A few bits on regulation, in one place.
In May of 2017, I wrote:
it seems clear that the net benefits of regulation vary considerably depending on which ones you’re talking about. The Clean Air Act seems to have had large positive effects. On the other hand, overzealous land use regulations that prohibit building have had large negative effects.
In December I wrote about an analysis of regulation and human welfare, by Ed Dolan of Niskanen. Ed shows that the negative correlation between regulation and human welfare evaporates once you start controlling for the obvious things. He wrote a nice piece for us at HBR that I edited on this topic. In it, he summarizes his previous analysis:
I found that quality of government is a statistically significant predictor of GDP and of broader prosperity indexes. At the same time, when I controlled for quality of government, regulatory freedom lost its predictive power. I interpret this to mean that quality of government is the real cause of economic and social prosperity. Regulatory freedom, at least as it is measured by the Heritage and Cato indexes, is not an end in itself. Rather, it is an outcome of good government in the more general sense.

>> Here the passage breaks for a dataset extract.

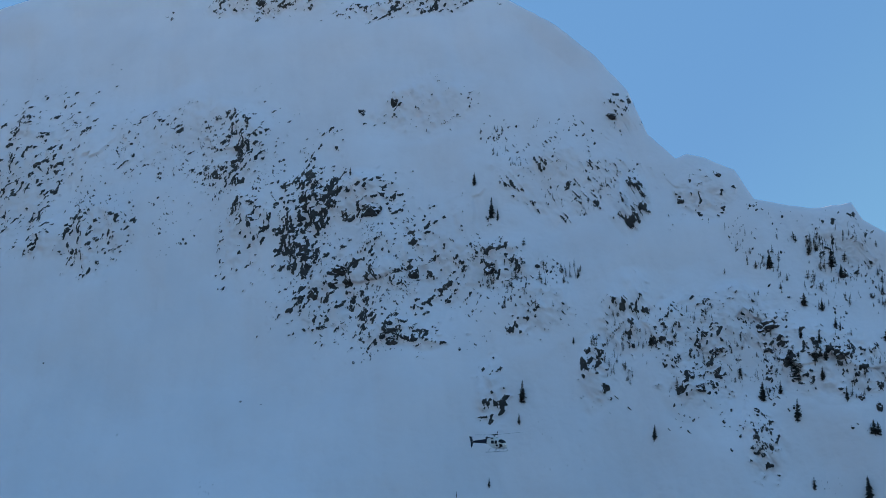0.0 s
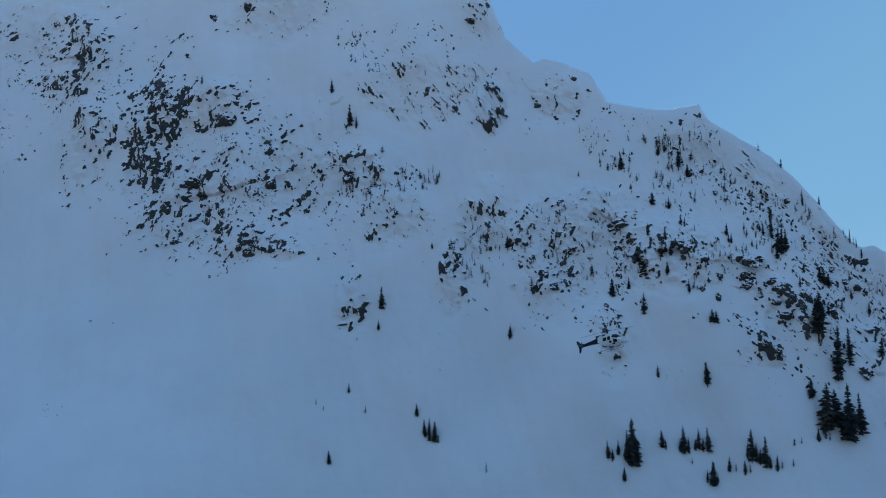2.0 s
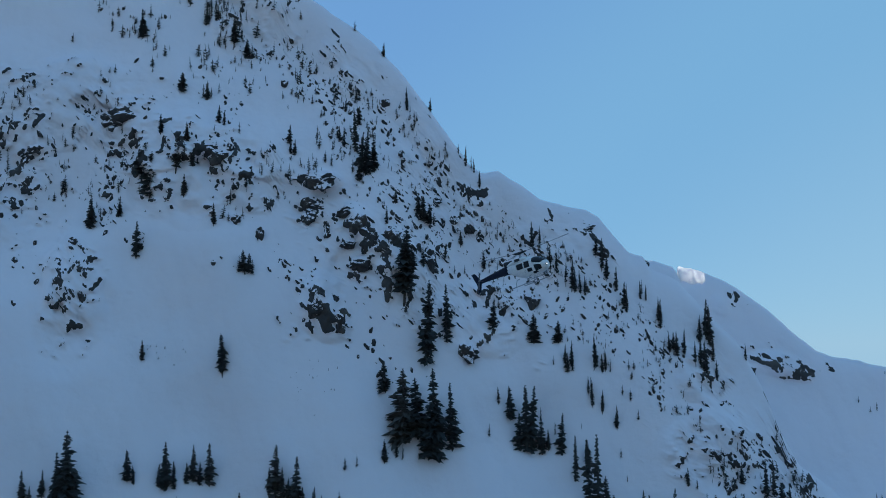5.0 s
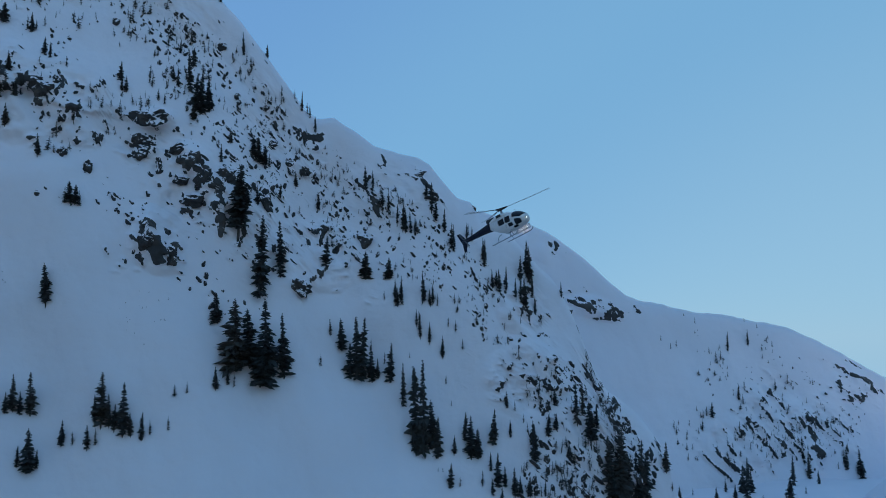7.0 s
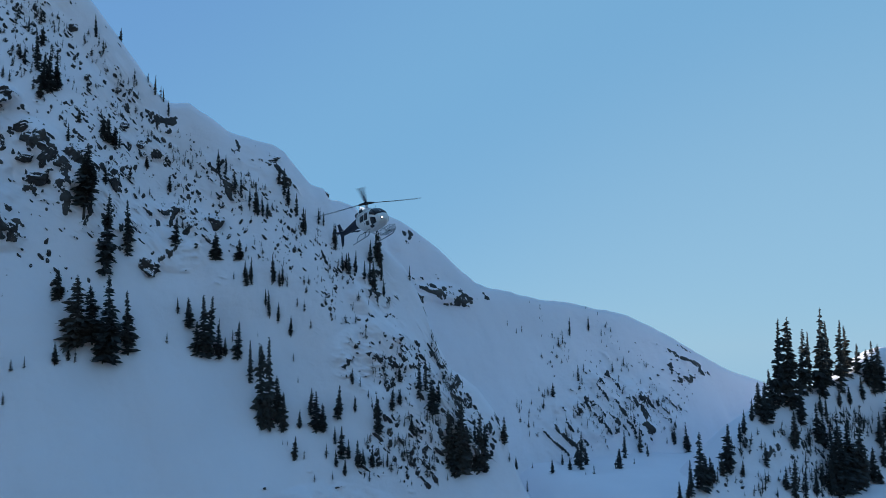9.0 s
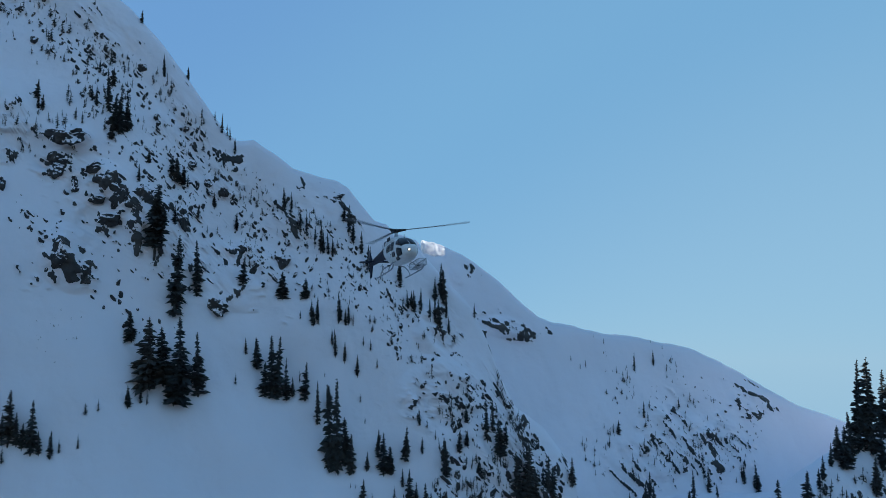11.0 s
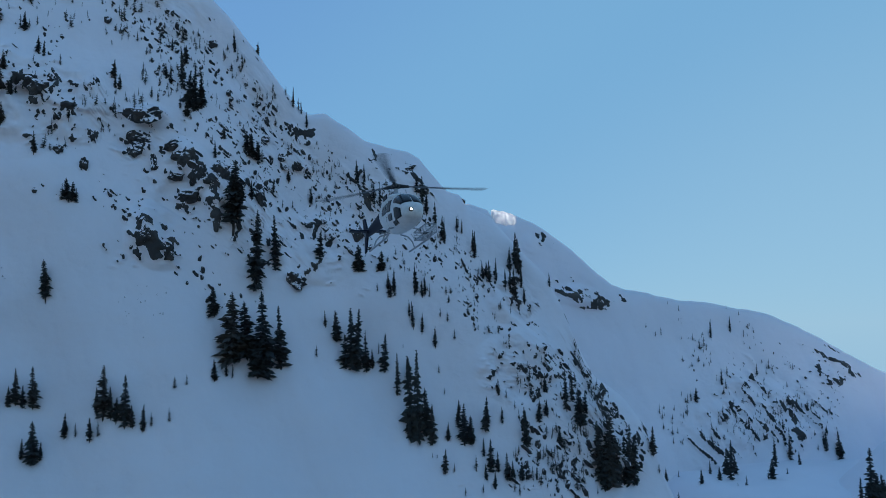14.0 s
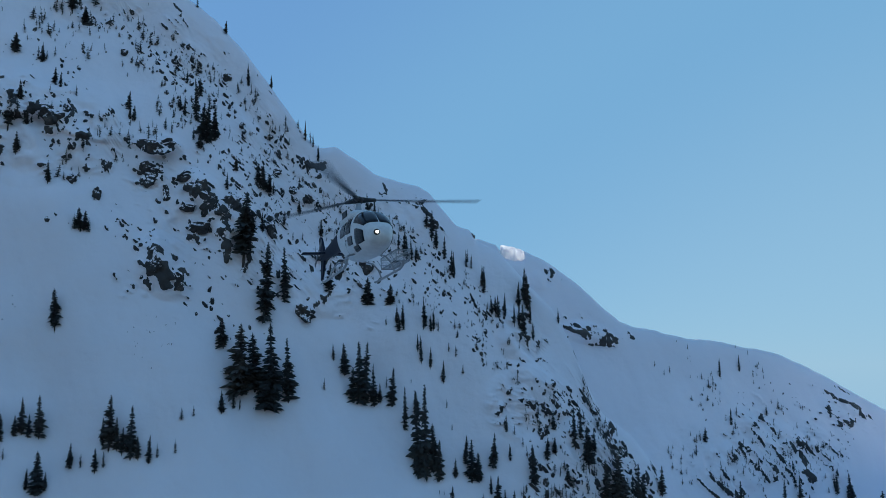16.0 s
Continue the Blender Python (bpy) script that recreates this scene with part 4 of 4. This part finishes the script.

And he offers three sensible rules for thinking about regulation:
Retain regulations that support the basic rules of a market economy.
Replace regulations that have legitimate aims but also have harmful unintended consequences.
Repeal regulations that are motivated primarily by the manipulation of public policy for private gain.
Finally, this EconoFact explainer is a nice, concise case for why regulations can bring significant net benefits to society. Basically, externalities, limited information or ignorance about harms, and unequal power dynamics.
Update: a model of regulation and innovation, and why it might affect incremental innovation more than radical innovation.